Many of the city's top ethics officials gathered today to debate how the city should regulate gifts for municipal employees, and things got heated - well, at least by Ethics Board meeting standards.
Two Nutter administration officials, Inspector General Amy Kurland and Chief Integrity Officer Joan Markman, urged the board to shoot down the proposed regulation, which would limit cash gifts to $50 and non-cash gifts to $200 in value.
"This regulation creates more problems than it solves," said Markman, describing hypothetical scenarios in which officials could solicit and accept gifts, like a $199 watch - something she would now advise against. "This is just plain NUTS!"
Nutter attached a letter to their testimony and wrote that he "can imagine no credible justification for the unfathomable and egregious scenarios that the Regulation permits."
Ellen Mattleman Kaplan, of the good-government group Committee of Seventy, said she would rather see the board ban cash gifts entirely and limit - gifts to those worth $50.
"Only in very very limited circumstances should any city employee be permitted to accept gifts," she said. "Nobody should send this message louder and clearer than this Board of Ethics."
Kaplan's comments prompted board member Brian McCormick to defend the work of the board's staff, saying he took "offense" to the suggestion that they were "hiding behind" the wording of the law as an excuse for a bad regulation.
Kaplan clarified that she didn't mean to criticize the staff or the board.
Former Ethics Board chair Richard Glazer attended the meeting and didn't plan to speak. But after hearing the other speakers, he felt compelled to get the staff's back
"I was compelled to speak because I did not think that the full context of what the staff did was being considered," Glazer said after the meeting.
He added that he supports the staff's position that there needs to be a bright line for when gifts are acceptable, because the current law - which bans gifts of "substantial economic value" - is too vague.
"The problem is that there have been over decades folks that have raised the issue," he said, "and it's just not right to have something where 'substantial economic value' is constantly being asked about and requested without there being any definition of it."
He declined to say what he thinks the limit should be.
Board Executive Director Shane Creamer said that under current rules, gifts exceeding $200 are sometimes permitted.

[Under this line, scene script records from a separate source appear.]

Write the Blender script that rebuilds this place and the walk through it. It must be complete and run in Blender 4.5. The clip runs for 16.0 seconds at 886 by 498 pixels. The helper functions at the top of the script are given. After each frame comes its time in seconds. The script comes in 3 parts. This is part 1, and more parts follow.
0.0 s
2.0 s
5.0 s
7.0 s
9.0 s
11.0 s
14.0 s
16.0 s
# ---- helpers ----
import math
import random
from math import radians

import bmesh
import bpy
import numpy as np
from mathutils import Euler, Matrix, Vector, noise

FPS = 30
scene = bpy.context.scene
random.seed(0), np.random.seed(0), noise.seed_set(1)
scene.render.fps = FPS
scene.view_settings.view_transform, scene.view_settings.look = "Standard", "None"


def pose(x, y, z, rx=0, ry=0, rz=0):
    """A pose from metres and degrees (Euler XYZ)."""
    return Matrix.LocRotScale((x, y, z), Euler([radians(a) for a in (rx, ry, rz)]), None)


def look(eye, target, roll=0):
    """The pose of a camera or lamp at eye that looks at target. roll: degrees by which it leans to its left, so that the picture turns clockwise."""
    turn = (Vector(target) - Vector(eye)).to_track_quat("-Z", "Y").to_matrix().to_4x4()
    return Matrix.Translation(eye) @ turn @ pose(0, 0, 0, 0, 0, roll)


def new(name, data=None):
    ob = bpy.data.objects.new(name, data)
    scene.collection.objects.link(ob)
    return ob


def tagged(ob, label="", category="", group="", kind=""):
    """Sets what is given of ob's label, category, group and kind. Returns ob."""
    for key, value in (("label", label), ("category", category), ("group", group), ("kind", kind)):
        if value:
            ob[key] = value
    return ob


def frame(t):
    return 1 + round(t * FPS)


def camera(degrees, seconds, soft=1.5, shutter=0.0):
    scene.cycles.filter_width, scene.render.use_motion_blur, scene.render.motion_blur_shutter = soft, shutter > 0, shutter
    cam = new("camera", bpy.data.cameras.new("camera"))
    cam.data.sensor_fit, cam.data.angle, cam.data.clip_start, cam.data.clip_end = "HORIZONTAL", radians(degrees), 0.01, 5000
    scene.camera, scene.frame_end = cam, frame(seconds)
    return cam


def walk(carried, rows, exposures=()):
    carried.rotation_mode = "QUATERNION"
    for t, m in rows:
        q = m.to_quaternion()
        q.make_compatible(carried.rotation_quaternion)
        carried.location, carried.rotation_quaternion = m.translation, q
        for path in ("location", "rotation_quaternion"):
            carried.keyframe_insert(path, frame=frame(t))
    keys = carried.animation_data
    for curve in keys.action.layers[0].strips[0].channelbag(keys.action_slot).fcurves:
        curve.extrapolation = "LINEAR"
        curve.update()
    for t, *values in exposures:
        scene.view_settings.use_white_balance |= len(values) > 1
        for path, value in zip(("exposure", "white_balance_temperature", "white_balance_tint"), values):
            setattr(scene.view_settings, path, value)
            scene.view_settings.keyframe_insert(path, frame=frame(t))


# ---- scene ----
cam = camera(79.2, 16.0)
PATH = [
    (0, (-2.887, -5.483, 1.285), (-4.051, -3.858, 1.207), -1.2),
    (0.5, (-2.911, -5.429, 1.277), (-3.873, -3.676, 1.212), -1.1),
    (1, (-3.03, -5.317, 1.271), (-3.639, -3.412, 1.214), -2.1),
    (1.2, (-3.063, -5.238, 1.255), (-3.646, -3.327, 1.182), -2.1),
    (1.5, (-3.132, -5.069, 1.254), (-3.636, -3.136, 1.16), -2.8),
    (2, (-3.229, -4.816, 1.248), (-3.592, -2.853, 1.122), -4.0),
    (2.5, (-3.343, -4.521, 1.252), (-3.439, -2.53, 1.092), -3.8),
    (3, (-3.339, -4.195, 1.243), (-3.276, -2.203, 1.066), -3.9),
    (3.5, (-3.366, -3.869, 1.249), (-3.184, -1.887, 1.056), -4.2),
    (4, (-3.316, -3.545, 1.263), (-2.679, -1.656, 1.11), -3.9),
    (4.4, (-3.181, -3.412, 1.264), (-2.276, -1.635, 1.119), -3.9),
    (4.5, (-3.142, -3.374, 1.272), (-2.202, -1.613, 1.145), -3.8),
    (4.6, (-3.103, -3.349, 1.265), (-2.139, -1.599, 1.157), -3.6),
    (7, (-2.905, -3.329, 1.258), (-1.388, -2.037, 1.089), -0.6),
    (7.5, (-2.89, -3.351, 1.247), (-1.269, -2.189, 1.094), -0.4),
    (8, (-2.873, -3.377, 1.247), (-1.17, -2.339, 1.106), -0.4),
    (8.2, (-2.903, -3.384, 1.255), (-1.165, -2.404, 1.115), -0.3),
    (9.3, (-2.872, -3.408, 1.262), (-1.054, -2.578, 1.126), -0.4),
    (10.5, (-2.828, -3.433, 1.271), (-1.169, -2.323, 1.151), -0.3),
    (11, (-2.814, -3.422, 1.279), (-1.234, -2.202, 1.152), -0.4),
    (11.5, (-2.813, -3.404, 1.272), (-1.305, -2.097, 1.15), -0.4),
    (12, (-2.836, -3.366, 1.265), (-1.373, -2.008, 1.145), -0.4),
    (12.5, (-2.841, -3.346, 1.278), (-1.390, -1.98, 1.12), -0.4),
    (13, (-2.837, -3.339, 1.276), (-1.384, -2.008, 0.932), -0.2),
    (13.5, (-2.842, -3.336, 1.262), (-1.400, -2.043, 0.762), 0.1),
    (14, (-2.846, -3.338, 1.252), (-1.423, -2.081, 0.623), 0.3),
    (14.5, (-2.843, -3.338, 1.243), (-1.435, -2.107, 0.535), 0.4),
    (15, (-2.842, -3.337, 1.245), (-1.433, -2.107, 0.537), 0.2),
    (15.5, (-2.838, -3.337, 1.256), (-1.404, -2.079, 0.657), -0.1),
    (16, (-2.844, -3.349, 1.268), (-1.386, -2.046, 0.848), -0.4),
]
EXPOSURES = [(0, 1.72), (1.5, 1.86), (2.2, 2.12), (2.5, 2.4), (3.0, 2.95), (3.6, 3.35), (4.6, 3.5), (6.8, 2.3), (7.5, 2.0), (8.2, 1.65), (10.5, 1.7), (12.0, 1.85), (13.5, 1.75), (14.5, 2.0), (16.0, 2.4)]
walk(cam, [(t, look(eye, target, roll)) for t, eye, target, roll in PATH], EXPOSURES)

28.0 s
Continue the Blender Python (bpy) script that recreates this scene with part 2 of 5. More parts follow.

"People are losing sight at times that we're interpreting an existing law and that law permits people to accept a certain level of gifts," he said. "Our proposed regulation would actually limit the types and amounts of gifts compared to past interpretations of the existing law."
The board could vote in its December meeting or take additional time.
The board members' questions today focused on how the witnesses viewed the board's options - whether the regulation should be amended or whether there needs to be one at all. They did not hint as to how they were leaning in that regard.
Chair Michael Reed did say, however, that they are united in their opposition to a "friendship exception," in which employees can accept certain gift, but only from friends.